Two hundred of the participants attending the meeting on Friday and Saturday were selected by an online vote by 10,000 women. Aged 17-70, they come from different backgrounds and very few have experience as politicians. The other 46 are former parliamentarians and government ministers.

The women have already prepared the various issues for discussion in eight commissions. Topics are wide-ranging: paid and unpaid work, violence against women, health, digitalisation, popular voting rights, agriculture and science.

The participants are also seeking better paternity leave conditions, the creation of a fund to finance nurseries, and better recognition of healthcare workers.

Four cabinet members – Alain Berset, Karin Keller-Sutter, Simonetta Sommaruga and Viola Amherd – are due to give speeches on Friday.

Petitions

After two days of discussions, the participants are set to adopt declarations that will be presented to parliament in the form of petitions.

“The petitions resulting from these sessions are always taken very seriously and some are transformed into parliamentary questions,” parliamentarian Isabelle Moret told the Keystone-SDA News Agency.

Parliament has become more female and open to these questions, said the former president of the House of Representatives.

Switzerland gave women the vote in 1971 – one of the last countries in Europe to do so.
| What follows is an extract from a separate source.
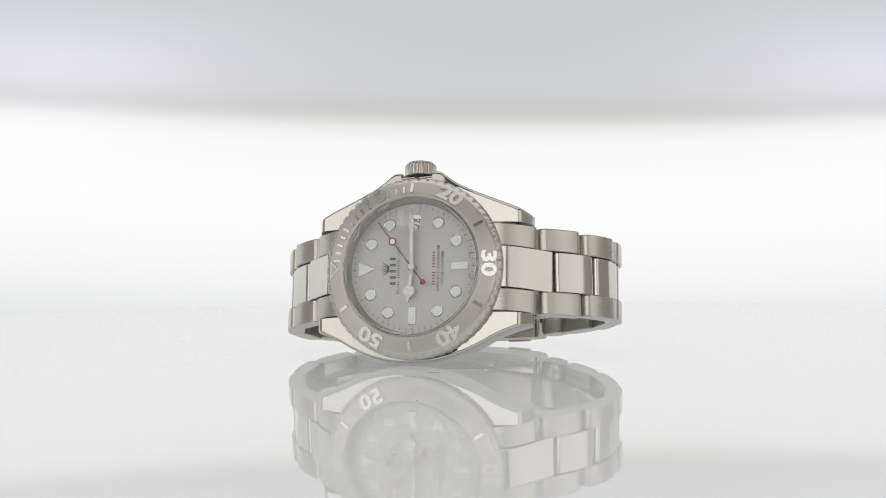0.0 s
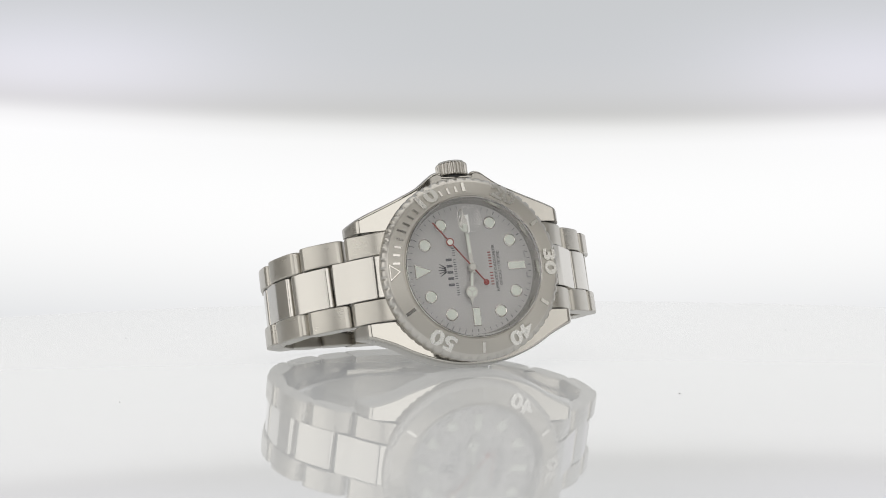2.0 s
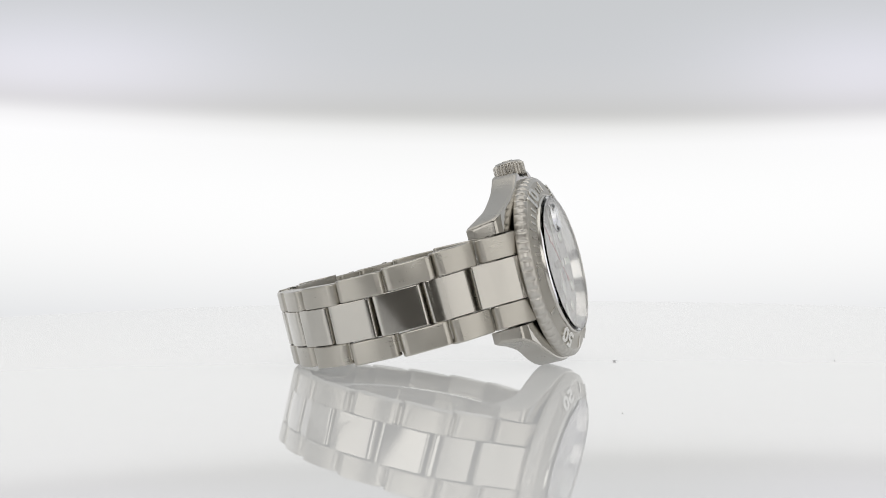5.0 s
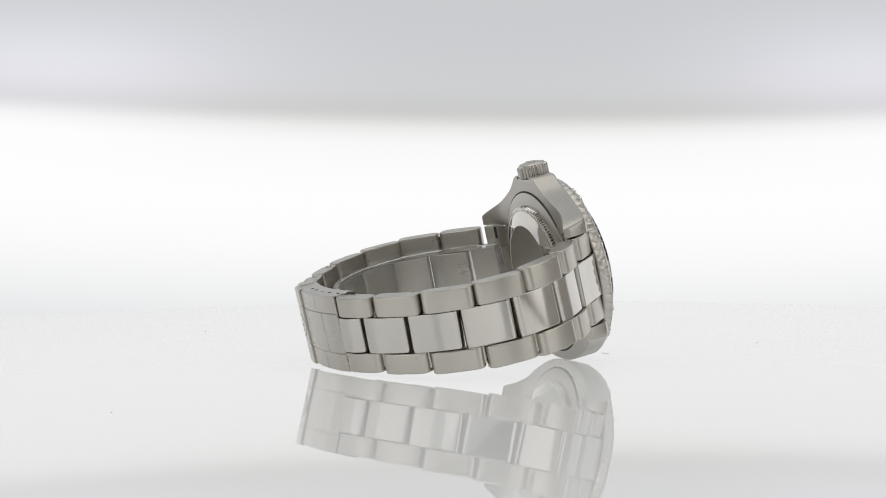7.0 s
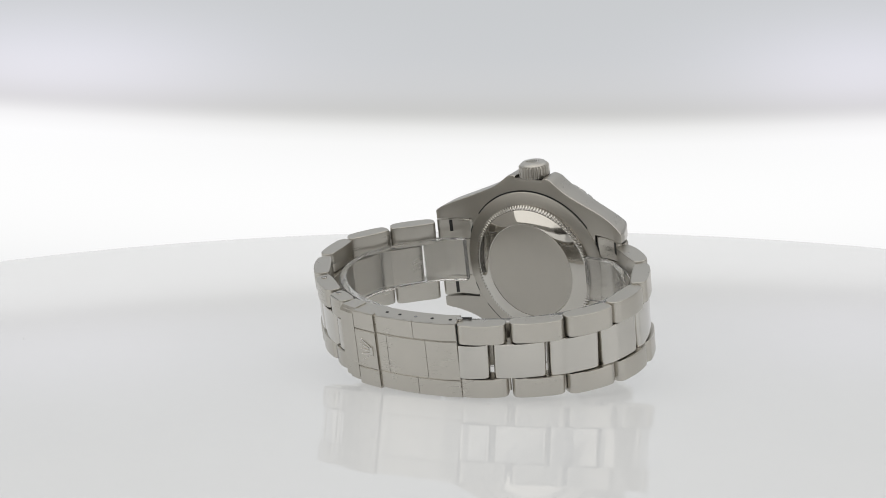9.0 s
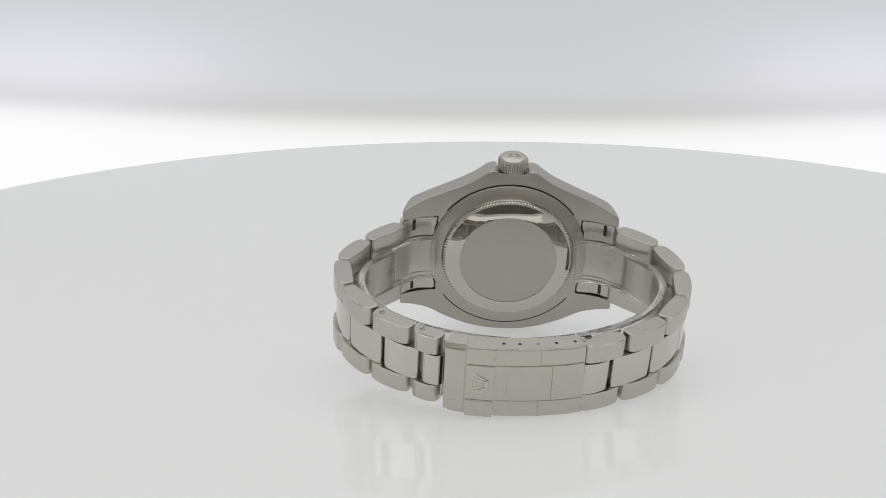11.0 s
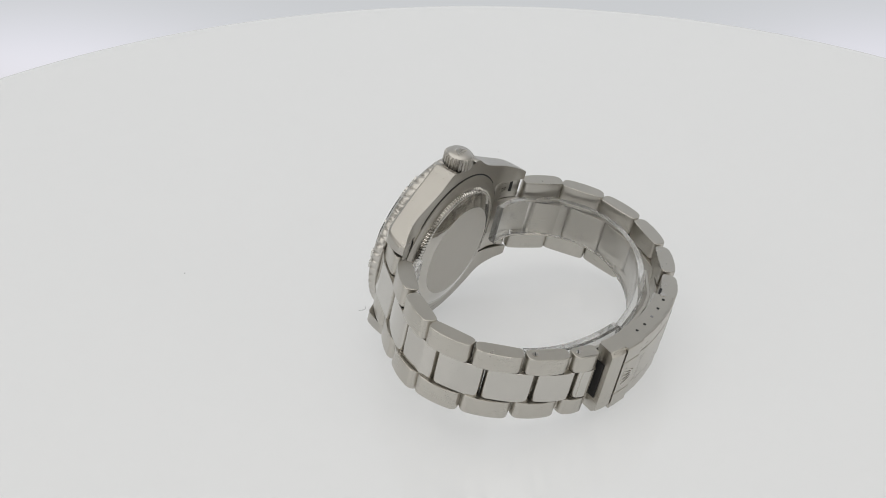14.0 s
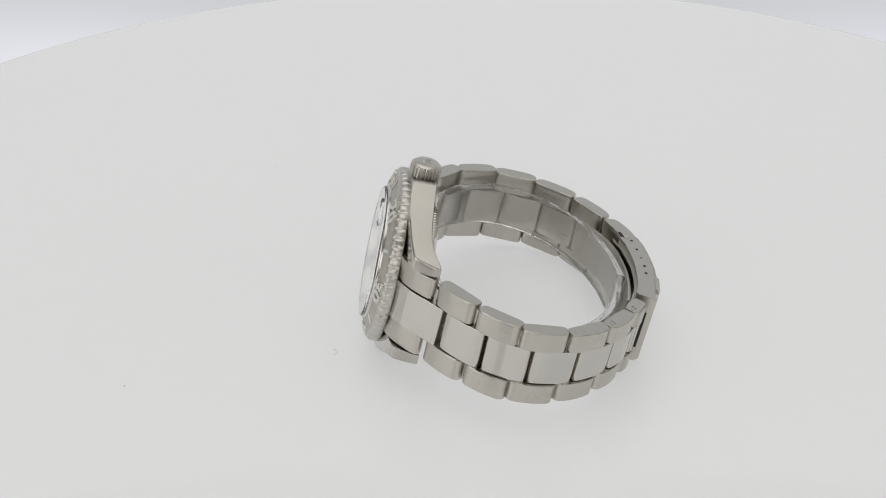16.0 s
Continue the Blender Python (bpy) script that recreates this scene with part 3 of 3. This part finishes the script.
def build_sleeve():
    """The clear protective strip inside the bracelet."""
    made = []
    path12 = [(-15.4, -8.6), (-19, -8.7), (-23.2, -9.8), (-29.5, -14.9), (-33.2, -21.5), (-33.8, -28.5), (-31.5, -35.8), (-25.6, -42.9), (-18.5, -47.8), (-9, -51.6), (2, -53.2)]
    path6 = [(17.0, -8.6), (20, -9.0), (24.4, -11.6), (30.0, -17.6), (33.8, -24.5), (34.1, -30.4), (32.4, -36.8), (27.4, -43.2), (20.5, -48.2), (11, -51.6), (2, -52.6)]
    for p in (path12, path6):
        pts = []
        for a, b in zip(p, p[1:]):
            pts += [(a[0] + (b[0] - a[0]) * k / 3, a[1] + (b[1] - a[1]) * k / 3) for k in range(3)]
        pts.append(p[-1])
        for _ in range(3):
            pts = [pts[0]] + [tuple((Vector(a) + Vector(b) * 2 + Vector(c)) / 4) for a, b, c in zip(pts, pts[1:], pts[2:])] + [pts[-1]]
        ob = smooth(part("protective_strip", arc_slab(pts, 1.7, -4.4, 5.7, 0, 0.4), film, None), 40)
        ob.visible_shadow = False
        made.append(tagged(ob, "clear plastic protective strip tucked inside the steel bracelet", "protective strip", "strips in the bracelet"))
    return made


def build_watch():
    watch = empty("wristwatch")
    tagged(watch, "steel wristwatch with grey dial, lying on its side, closed bracelet", "wristwatch")
    build_case(watch)
    build_caseback(watch)
    build_bezel(watch)
    build_dial(watch)
    build_pointers(watch)
    build_crystal(watch)
    build_crown(watch)
    build_bracelet(watch)
    build_clasp(watch)
    return watch


backdrop = build_backdrop()
turntable = build_turntable()
wristwatch = build_watch()
strips = build_sleeve()

# the watch on the turntable at angle 0: it leans back on its clasp and on the side of its case
REST = Matrix(((0.99827, -0.03684, -0.04577, -0.00872), (-0.03595, 0.23343, -0.97171, -0.01891), (0.04648, 0.97167, 0.23170, 0.02123 + LIFT), (0, 0, 0, 1)))


def motions():
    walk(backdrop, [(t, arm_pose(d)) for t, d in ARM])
    walk(turntable, [(t, pose(0, 0, 0, 0, 0, a)) for t, a in TURN])
    for ob in (wristwatch, *strips):
        walk(ob, [(t, pose(0, 0, 0, 0, 0, a) @ REST) for t, a in TURN])


motions()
Women’s right to vote was submitted for citizens’ approval through a national vote – where only men could cast a ballot.

After being rejected the first time in 1959, it finally got accepted in 1971, as women’s suffrage was a condition to allow Switzerland to join the European Convention of Human Rights. Two-thirds of the male population voted in favour of granting women voting rights on a national level. 

However, it took another two decades for all 26 Swiss cantons to allow women to vote in cantonal elections.